These are my random musings. Hopefully they will be witty, insightful, and frequently updated.
Who let this Marxist agitator into the building?
Published on May 7, 2006 By singrdave In World Trade Issues
I have never heard of this tool of the left, Howard Zinn, but from what I read today I am glad that I never have. This guy advocates the "drastic reallocation of wealth" (aka revolution)... but I'll let you read it for yourself.

The theme of the World Social Forum, which is held annually, is "Another World Is Possible." If you were to close your eyes for a moment, what kind of world might you envision?

The world that I envision is one in which national boundaries no longer exist, in which you can move from one country to another with the same ease in which we can move from Massachusetts to Connecticut, a world without passports or visas or immigration quotas. True globalization in the human sense, in which we recognize that the world is one and that human beings everywhere have the same rights.

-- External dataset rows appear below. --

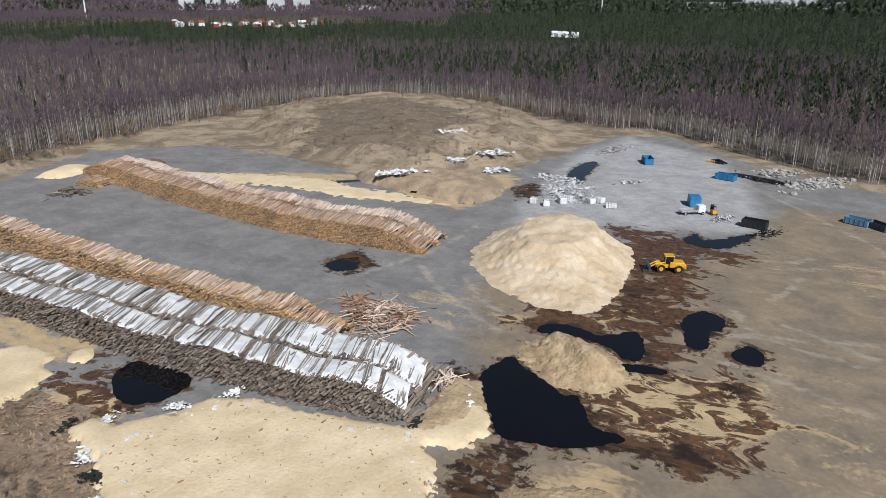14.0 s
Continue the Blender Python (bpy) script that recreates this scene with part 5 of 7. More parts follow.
# ---- timber yard ----
def log_stack(name, x0, x1, y0, y1, h, face_mat, top_mat, label, bow=None, seed=1, d=0.3, slope_end=4.0, slope=1.0, pale=0.0, stick=0.3, tilt=0.0):
    """A long stack of logs lying along x; their ends show on the long faces. bow: (y, x) of its west foot, which need not be straight. stick: how far single logs jut out."""
    r = np.random.RandomState(seed)
    t = thing(name, ((x0 + x1) / 2, (y0 + y1) / 2, 0.1), label, "log pile", "log piles")
    t.matrix_basis = Matrix()

    def shift(y):
        return np.interp(y, [p[0] for p in bow], [p[1] - x0 for p in bow]) if bow else np.zeros(np.shape(y))

    def crest(y):
        e = np.clip(np.minimum((y - y0) / slope_end, (y1 - y) / slope_end), 0.12, 1)
        return h * e ** 0.7 * (1 + 0.06 * np.sin(y * 0.23 + seed) + 0.04 * np.sin(y * 0.71))

    a = np.linspace(0, 2 * np.pi, 6)[:-1]
    end = np.concatenate([np.stack([np.zeros(5), 0.5 * np.cos(a), 0.5 * np.sin(a)], -1), np.stack([np.ones(5), 0.5 * np.cos(a), 0.5 * np.sin(a)], -1)])
    side = np.array([[i, (i + 1) % 5, 5 + (i + 1) % 5] for i in range(5)] + [[i, 5 + (i + 1) % 5, 5 + i] for i in range(5)])
    cap0, cap1 = np.array([[0, 4, 3], [0, 3, 2], [0, 2, 1]]), np.array([[5, 6, 7], [5, 7, 8], [5, 8, 9]])
    # the faces: butts packed in rows, some standing out
    for fc, dd in (("w", d), ("e", d * 2)):
        P, S = [], []
        for j in range(int(h / (dd * 0.87)) + 1):
            z = dd * 0.5 + j * dd * 0.87
            ys = np.arange(y0, y1, dd) + (j % 2) * dd / 2
            ys = ys[z < crest(ys)]
            n = len(ys)
            back = slope * 0.25 * z
            out = r.uniform(-stick, stick, n) - np.where(r.uniform(0, 1, n) < 0.12, r.uniform(0, 2 * stick, n), 0)
            px = (x0 + back + out if fc == "w" else x1 - back - 1.6 - out) + shift(ys)
            P.append(np.stack([px, ys + r.normal(0, 0.06, n), np.full(n, z + 0.1) + r.normal(0, 0.05, n)], -1))
            s = dd * r.uniform(0.65, 1.25, n)
            S.append(np.stack([np.full(n, 1.6), s, s * r.uniform(0.8, 1.1, n)], -1))
        P, S = np.concatenate(P), np.concatenate(S)
        v, f = repeat(end, np.concatenate([side, cap0 if fc == "w" else cap1]), P, r.normal(0, 0.1, len(P)), S, r.normal(0, 0.05, len(P)))
        o = meshpart("log_face", arrays("log_face", v, f, face_mat), face_mat, t, "packed round log ends")
        o["kind"] = "stuff"
    # the added core keeps light from passing through the stack; its dark colour paints the gaps' shade
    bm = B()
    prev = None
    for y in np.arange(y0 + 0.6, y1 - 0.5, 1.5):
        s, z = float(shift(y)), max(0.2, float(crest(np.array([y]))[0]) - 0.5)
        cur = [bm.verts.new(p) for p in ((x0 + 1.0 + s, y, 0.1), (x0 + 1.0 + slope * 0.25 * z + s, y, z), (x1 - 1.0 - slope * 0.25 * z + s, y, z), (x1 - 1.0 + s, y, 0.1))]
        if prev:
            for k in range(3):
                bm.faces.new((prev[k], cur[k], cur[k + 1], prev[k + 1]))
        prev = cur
    part("core", bm, WET_AND_SHADE, t, "added dark core, painted as shade between the logs")
    # the top: whole logs lying across
    length = x1 - x0 - slope * 0.5 * h
    n = int((y1 - y0) / d * 3.0)
    yy2 = r.uniform(y0 + 0.4, y1 - 0.4, n)
    zz = crest(yy2) - 0.25 + r.uniform(-0.08, 0.22, n)
    L = length * r.uniform(0.8, 1.08, n)
    xx = x0 + slope * 0.25 * h + shift(yy2) + (length - L) * r.uniform(0, 1, n) + r.normal(0, 0.25, n)
    s = d * r.uniform(0.5, 0.95, n)
    turn, tip, white = 0.1 + r.normal(0, 0.09, n), r.normal(-tilt, 0.02, n), r.uniform(0, 1, n) < pale * (0.6 + 0.8 * np.sin(yy2 * 0.11 + seed) ** 2)
    for m, mt in ((~white, top_mat), (white, LOG_PALE)):
        if m.any():
            v, f = repeat(end, np.concatenate([side, cap0]), np.stack([xx, yy2, zz], -1)[m], turn[m], np.stack([L, s, s], -1)[m], tip[m])
            o = meshpart("log_layer", arrays("log_layer", v, f, mt), mt, t, "loose logs lying across the top")
            o["kind"] = "stuff"
    return t, crest, shift


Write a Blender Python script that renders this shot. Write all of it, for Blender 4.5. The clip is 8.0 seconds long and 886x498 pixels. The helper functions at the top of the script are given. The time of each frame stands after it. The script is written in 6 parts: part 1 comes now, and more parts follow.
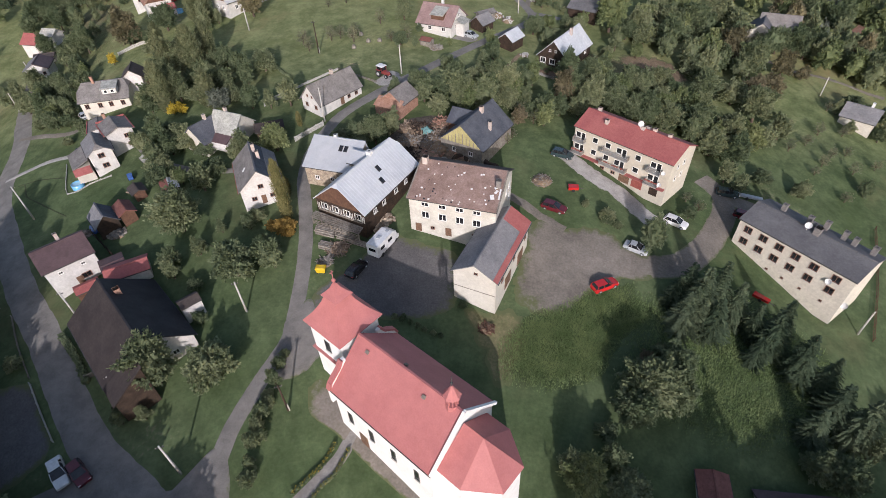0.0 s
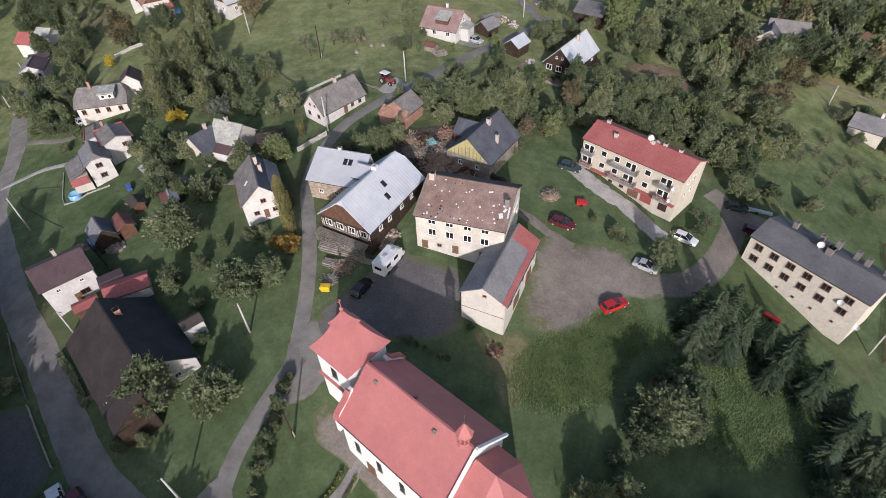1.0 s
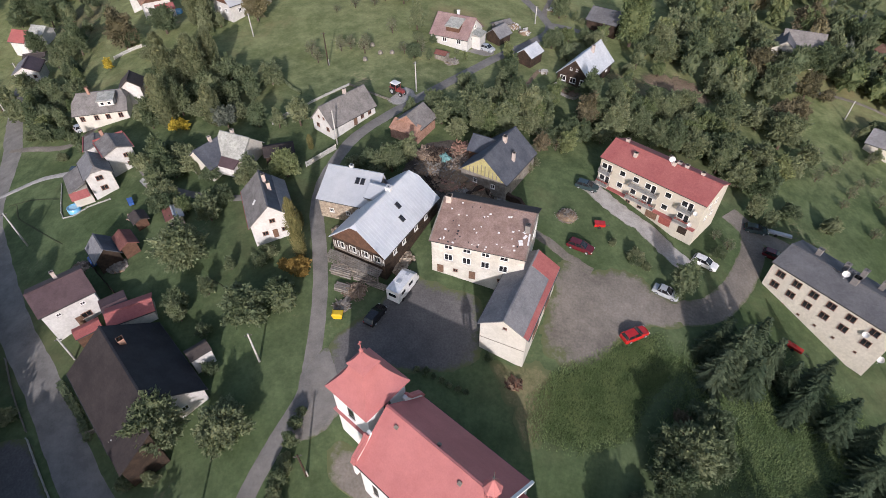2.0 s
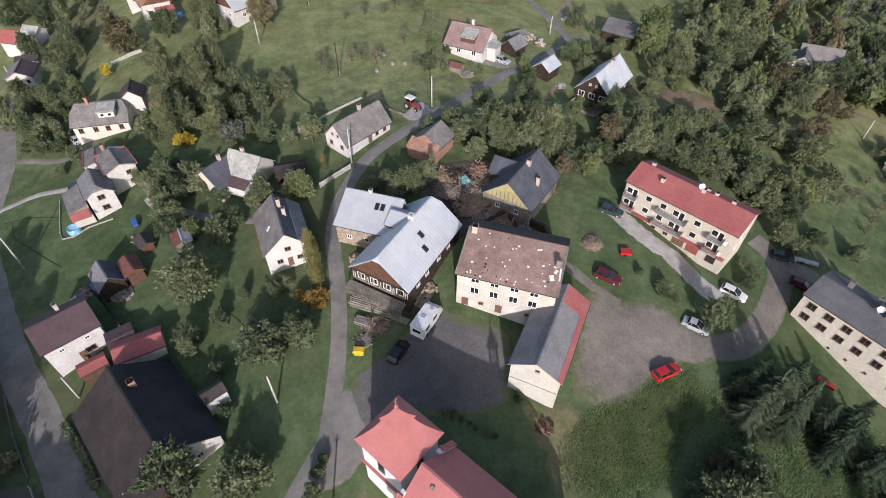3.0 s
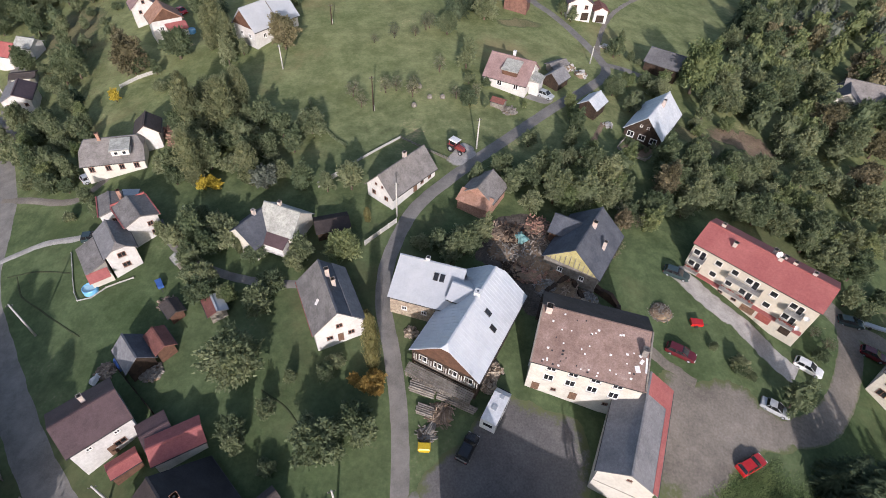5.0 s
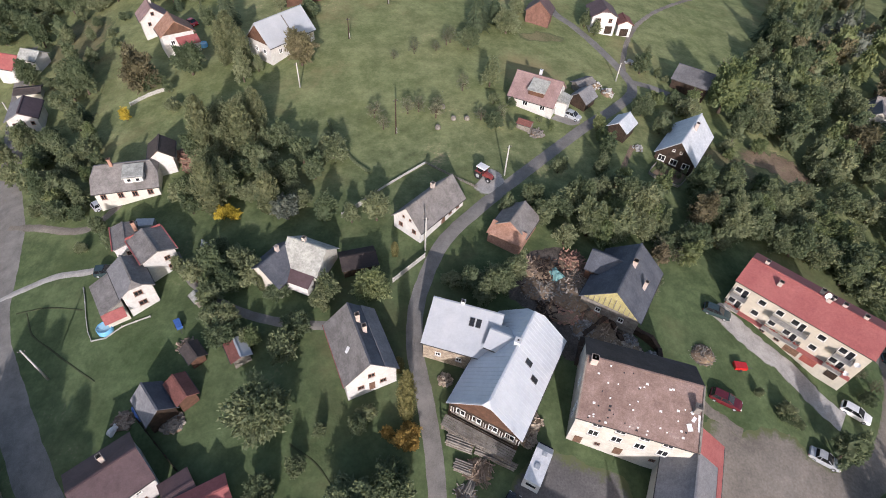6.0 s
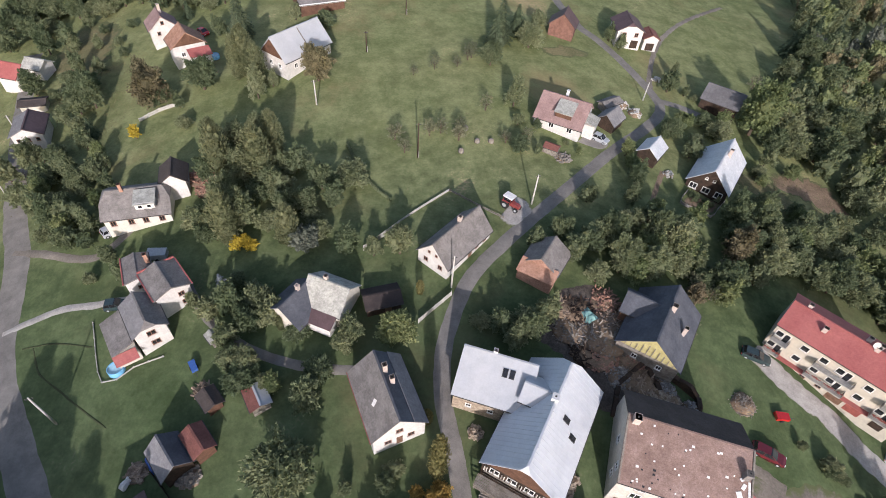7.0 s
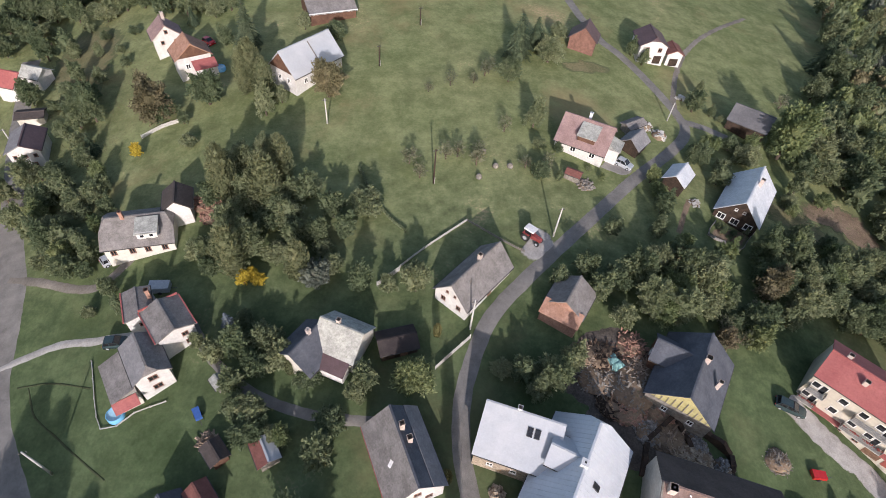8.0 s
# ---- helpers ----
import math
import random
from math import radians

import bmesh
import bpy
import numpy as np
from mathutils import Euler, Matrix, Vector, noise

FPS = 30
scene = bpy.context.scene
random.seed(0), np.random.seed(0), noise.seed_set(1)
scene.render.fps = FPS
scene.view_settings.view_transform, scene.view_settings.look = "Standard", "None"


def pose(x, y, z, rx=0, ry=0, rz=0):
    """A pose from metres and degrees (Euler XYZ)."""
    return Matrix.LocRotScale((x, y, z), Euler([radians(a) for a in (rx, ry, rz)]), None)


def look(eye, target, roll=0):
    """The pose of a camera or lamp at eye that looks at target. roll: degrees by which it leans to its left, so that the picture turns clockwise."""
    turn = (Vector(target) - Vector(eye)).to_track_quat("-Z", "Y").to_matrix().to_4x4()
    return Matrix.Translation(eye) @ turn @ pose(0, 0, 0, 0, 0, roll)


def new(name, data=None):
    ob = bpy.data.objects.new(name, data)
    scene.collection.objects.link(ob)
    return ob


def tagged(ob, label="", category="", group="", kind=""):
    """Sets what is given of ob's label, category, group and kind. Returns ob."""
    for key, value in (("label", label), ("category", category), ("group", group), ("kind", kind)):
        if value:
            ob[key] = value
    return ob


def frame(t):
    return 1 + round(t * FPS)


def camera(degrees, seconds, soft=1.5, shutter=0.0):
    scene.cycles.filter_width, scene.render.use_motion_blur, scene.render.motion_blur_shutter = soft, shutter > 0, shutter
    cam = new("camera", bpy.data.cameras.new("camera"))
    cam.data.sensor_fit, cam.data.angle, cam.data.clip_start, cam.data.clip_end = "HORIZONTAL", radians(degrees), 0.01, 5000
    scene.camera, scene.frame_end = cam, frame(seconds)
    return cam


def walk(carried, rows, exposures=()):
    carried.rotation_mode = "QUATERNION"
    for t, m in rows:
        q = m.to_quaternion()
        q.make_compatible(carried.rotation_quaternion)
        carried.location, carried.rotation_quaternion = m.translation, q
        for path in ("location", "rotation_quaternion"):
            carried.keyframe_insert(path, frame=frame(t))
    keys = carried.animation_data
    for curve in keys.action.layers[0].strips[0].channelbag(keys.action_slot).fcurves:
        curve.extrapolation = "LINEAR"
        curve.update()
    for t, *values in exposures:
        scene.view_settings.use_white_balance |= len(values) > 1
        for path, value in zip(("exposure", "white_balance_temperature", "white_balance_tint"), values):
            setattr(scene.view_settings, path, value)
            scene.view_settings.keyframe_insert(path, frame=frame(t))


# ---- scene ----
cam = camera(80.32, 8.0, 0.9)
# seconds, eye, target, roll
PATH = [
    (0.0, (0.064, -1.079, 60.052), (-1.775, 35.746, 26.281), -2.604),
    (0.5, (-0.419, 0.556, 60.927), (-2.080, 37.158, 26.901), -2.444),
    (1.0, (-1.536, 2.769, 61.918), (-3.068, 39.111, 27.612), -1.978),
    (1.5, (-2.960, 5.240, 62.817), (-4.310, 41.333, 28.237), -1.408),
    (3.0, (-10.267, 14.467, 65.222), (-10.221, 49.895, 29.938), 0.948),
    (3.5, (-13.222, 17.581, 65.774), (-12.625, 52.872, 30.360), 1.339),
    (4.0, (-16.620, 20.946, 66.297), (-15.643, 56.155, 30.811), 2.028),
    (4.5, (-19.473, 24.361, 67.345), (-18.004, 59.305, 31.616), 3.095),
    (6.0, (-27.392, 35.355, 69.783), (-25.392, 69.710, 33.507), 4.308),
    (6.5, (-29.742, 39.002, 70.744), (-27.622, 73.030, 34.169), 4.784),
    (7.0, (-31.712, 42.992, 71.321), (-29.628, 76.812, 34.549), 5.219),
    (7.5, (-33.413, 46.878, 72.101), (-31.174, 80.340, 35.018), 5.904),
    (8.0, (-34.556, 51.036, 72.538), (-32.479, 84.245, 35.216), 6.151),
]
walk(cam, [(t, look(eye, target, roll)) for t, eye, target, roll in PATH],
     [(0.0, 0.1, 6380, 18.3), (3.5, 0.24, 6380, 18.3), (8.0, 0.34, 6520, 19.0)])

# ---- light ----
SUN_ELEV, SUN_AZ = radians(19.5), radians(-86.4)      # the sun stands behind the first view, shadows fall away from it
world = bpy.data.worlds.new("World")
scene.world = world
world.use_nodes = True
_wn = world.node_tree.nodes
_sky = _wn.new("ShaderNodeTexSky")
_sky.sky_type, _sky.sun_disc = "NISHITA", False
_sky.sun_elevation, _sky.sun_rotation = SUN_ELEV, radians(176.4)
_sky.dust_density, _sky.air_density = 1.6, 1.2
world.node_tree.links.new(_sky.outputs[0], _wn["Background"].inputs[0])
_wn["Background"].inputs[1].default_value = 0.15
_sun = bpy.data.lights.new("sun", "SUN")
_sun.energy, _sun.angle, _sun.color = 3.75, radians(0.6), (1.0, 0.965, 0.93)
sun = new("sun", _sun)
sun.matrix_world = look((math.cos(SUN_AZ) * math.cos(SUN_ELEV) * 300, math.sin(SUN_AZ) * math.cos(SUN_ELEV) * 300, math.sin(SUN_ELEV) * 300), (0, 0, 0))

# ---- ground form ----
COEF = [7.845, -4.413, 9.767, -8.832, 0.364, -2.251, 2.025, 2.803, -1.12, -0.264]


def gz(x, y):
    """Height of the ground."""
    a = min(1.45, max(-1.45, (x + 12) / 80))
    b = min(1.35, max(-1.0, (y - 95) / 80))
    return (COEF[0] + COEF[1] * a + COEF[2] * b + COEF[3] * a * a + COEF[4] * a * b + COEF[5] * b * b
            + COEF[6] * a ** 3 + COEF[7] * a * a * b + COEF[8] * a * b * b + COEF[9] * b ** 3
            + 1.9 * math.exp(-((x + 2) / 38) ** 2 - ((y - 80) / 32) ** 2))


# ---- materials ----
def mat(name, c1, c2, rough=0.8, scale=1.0, bump=0.15, fine=12.0, metal=0.0, vary=0.0, island=0.0, band=None, c3=None, spec=0.3, soft=(0.35, 0.65), trans=0.0, speck=0.16, grain=2.3):
    """Two colours mixed by a broad and a fine noise, with relief; vary: tint by object, island: tint by loose piece, band: (axis, metres) rows."""
    m = bpy.data.materials.new(name)
    m.use_nodes = True
    nt = m.node_tree
    n, ln = nt.nodes, nt.links
    p = n["Principled BSDF"]
    p.inputs["Roughness"].default_value = rough
    p.inputs["Metallic"].default_value = metal
    p.inputs["Specular IOR Level"].default_value = spec
    tc = n.new("ShaderNodeTexCoord")
    n1 = n.new("ShaderNodeTexNoise")
    n1.inputs["Scale"].default_value, n1.inputs["Detail"].default_value = scale, 6
    n1.inputs["Roughness"].default_value = 0.62
    ln.new(tc.outputs["Object"], n1.inputs["Vector"])
    n2 = n.new("ShaderNodeTexNoise")
    n2.inputs["Scale"].default_value, n2.inputs["Detail"].default_value = fine, 3
    ln.new(tc.outputs["Object"], n2.inputs["Vector"])
    add = n.new("ShaderNodeMath")
    add.operation = "MULTIPLY_ADD"
    ln.new(n2.outputs[0], add.inputs[0])
    add.inputs[1].default_value = 0.45
    sub = n.new("ShaderNodeMath")
    sub.operation = "SUBTRACT"
    ln.new(n1.outputs[0], sub.inputs[0])
    sub.inputs[1].default_value = 0.225
    ln.new(sub.outputs[0], add.inputs[2])
    ramp = n.new("ShaderNodeValToRGB")
    ramp.color_ramp.elements[0].position, ramp.color_ramp.elements[1].position = soft
    ramp.color_ramp.elements[0].color = (*c1, 1)
    ramp.color_ramp.elements[1].color = (*c2, 1)
    if c3:
        e = ramp.color_ramp.elements.new(min(0.98, soft[1] + 0.12))
        e.color = (*c3, 1)
    ln.new(add.outputs[0], ramp.inputs[0])
    col = ramp.outputs[0]
    for amount, kind, out in ((vary, "ShaderNodeObjectInfo", "Random"), (island, "ShaderNodeNewGeometry", "Random Per Island")):
        if amount:
            src = n.new(kind)
            hsv = n.new("ShaderNodeHueSaturation")
            mr = n.new("ShaderNodeMapRange")
            mr.inputs["To Min"].default_value, mr.inputs["To Max"].default_value = 1 - amount, 1 + amount
            ln.new(src.outputs[out], mr.inputs["Value"])
            ln.new(mr.outputs[0], hsv.inputs["Value"])
            if kind == "ShaderNodeObjectInfo":
                mh = n.new("ShaderNodeMapRange")
                mh.inputs["To Min"].default_value, mh.inputs["To Max"].default_value = 0.5 + amount * 0.16, 0.5 - amount * 0.05
                ln.new(src.outputs[out], mh.inputs["Value"])
                ln.new(mh.outputs[0], hsv.inputs["Hue"])
            ln.new(col, hsv.inputs["Color"])
            col = hsv.outputs[0]
    if speck:
        n3 = n.new("ShaderNodeTexNoise")
        n3.inputs["Scale"].default_value, n3.inputs["Detail"].default_value, n3.inputs["Roughness"].default_value = grain, 7, 0.78
        ln.new(tc.outputs["Object"], n3.inputs["Vector"])
        mr = n.new("ShaderNodeMapRange")
        mr.inputs["From Min"].default_value, mr.inputs["From Max"].default_value = 0.32, 0.68
        mr.inputs["To Min"].default_value, mr.inputs["To Max"].default_value = 1 - speck, 1 + speck
        ln.new(n3.outputs[0], mr.inputs["Value"])
        hsv = n.new("ShaderNodeHueSaturation")
        ln.new(mr.outputs[0], hsv.inputs["Value"])
        ln.new(col, hsv.inputs["Color"])
        col = hsv.outputs[0]
    height = n2.outputs[0]
    if band:
        axis, size = band
        w = n.new("ShaderNodeTexWave")
        w.wave_type, w.bands_direction, w.wave_profile = "BANDS", axis, "SAW"
        w.inputs["Scale"].default_value = 2 * math.pi / 20 / size
        w.inputs["Distortion"].default_value = 0.4
        ln.new(tc.outputs["Object"], w.inputs["Vector"])
        ma = n.new("ShaderNodeMath")
        ma.operation = "ADD"
        ln.new(w.outputs["Fac"], ma.inputs[0])
        ln.new(n2.outputs[0], ma.inputs[1])
        height = ma.outputs[0]
    ln.new(col, p.inputs["Base Color"])
    b = n.new("ShaderNodeBump")
    b.inputs["Strength"].default_value, b.inputs["Distance"].default_value = bump, 0.08
    ln.new(height, b.inputs["Height"])
    ln.new(b.outputs[0], p.inputs["Normal"])
    if trans:
        t = n.new("ShaderNodeBsdfTranslucent")
        ln.new(col, t.inputs["Color"])
        mx = n.new("ShaderNodeMixShader")
        mx.inputs[0].default_value = trans
        ln.new(p.outputs[0], mx.inputs[1])
        ln.new(t.outputs[0], mx.inputs[2])
        ln.new(mx.outputs[0], n["Material Output"].inputs[0])
    return m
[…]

In a world like that you could not make war because it is your family, just as we are not thinking of making war on an adjoining state or even a far-off state. It would be a world in which the riches of the planet would be distributed in an equitable fashion, where everybody has access to clean water. Yes, that would take some organization to make sure that the riches of the earth are distributed according to human need. I'll bet I know who'd be in charge! -- singrdave's comment

A world in which people are free to speak, a world in which there was a true bill of rights. A world in which people had their fundamental economic needs taken care of would be a world in which people were freer to express themselves because political rights and free speech rights are really dependent on economic status and having fundamental economic needs taken care of.

I think it would be a world in which the boundaries of race and religion and nation would not become causes for antagonism. Even though there would still be cultural differences and still be language differences, there would not be causes for violent action of one against the other.

I think it would be a world in which people would not have to work more than a few hours a day, which is possible with the technology available today. If this technology were not used in the way it is now used, for war and for wasteful activities, people could work three or four hours a day and produce enough to take care of any needs. So it would be a world in which people had more time for music and sports and literature and just living in a human way with others.


You can read the entire interview here: Link

This guy is a blinkard fool.

Comments
on May 07, 2006
In a perfect world, schmucks like this would choke to death sucking on their mother's teet.
on May 08, 2006
Sure, I agree with his opening statement.  A world without borders.  But before we can have that, we have to get rid of his favorite leaders, like Castro, Mugabe, Tseming (SP) and all those who enslave people and rob them of their wealth for their own enrichment.  The rest of his screed is just paradise lost.  And we know what happened there.  Stalin anyone?
on May 08, 2006
It would be a world in which the riches of the planet would be distributed in an equitable fashion, where everybody has access to clean water. Yes, that would take some organization to make sure that the riches of the earth are distributed according to human need.

I think that is a pretty telling statement.
on May 09, 2006
Politically, I find his ideas naive. The 'organization' needed to make sure that 'riches' are fairly 'distributed' have always and everywhere become bureaucracies that themselves became ruling classes. All that had changed was the murder, imprisonment and torture, and the replacement of 'rule of law' by arbitrary power arising from the need to 'protect' the redistributive project from 'counter-revolutionaries' (a fancy way of saying killing anyone who objects to the new rulers' power and privilege - starting, of course, with those revolutionary idealists who still believe in 'redistribution'). And this is even before considering the justice of collectively 'appropriating' (stealing) the property or 'riches' in the first place.

But before completely dismissing him as a 'blinkard fool', it is worth thinking about the role that ideals play in our thinking. It is arguable that a genuine attempt to live out the ideals of the Sermon on the Mount would actually cause chaos, rather than universal enlightenment. (This at least was the plot theme of a Peter Sellers movie from 1963 called Heaven's Above!, in which he plays a naive vicar who tries to do exactly that). Nevertheless, we still read these words and are moved by them. There is really little to seriously disagree with in the ideals of free movement, universal peace, freedom of speech and everyone having enough to eat; it's just we've all become so much wiser about how dreadfully it can all go wrong when we try to implement the ideals in an unrealistic fashion.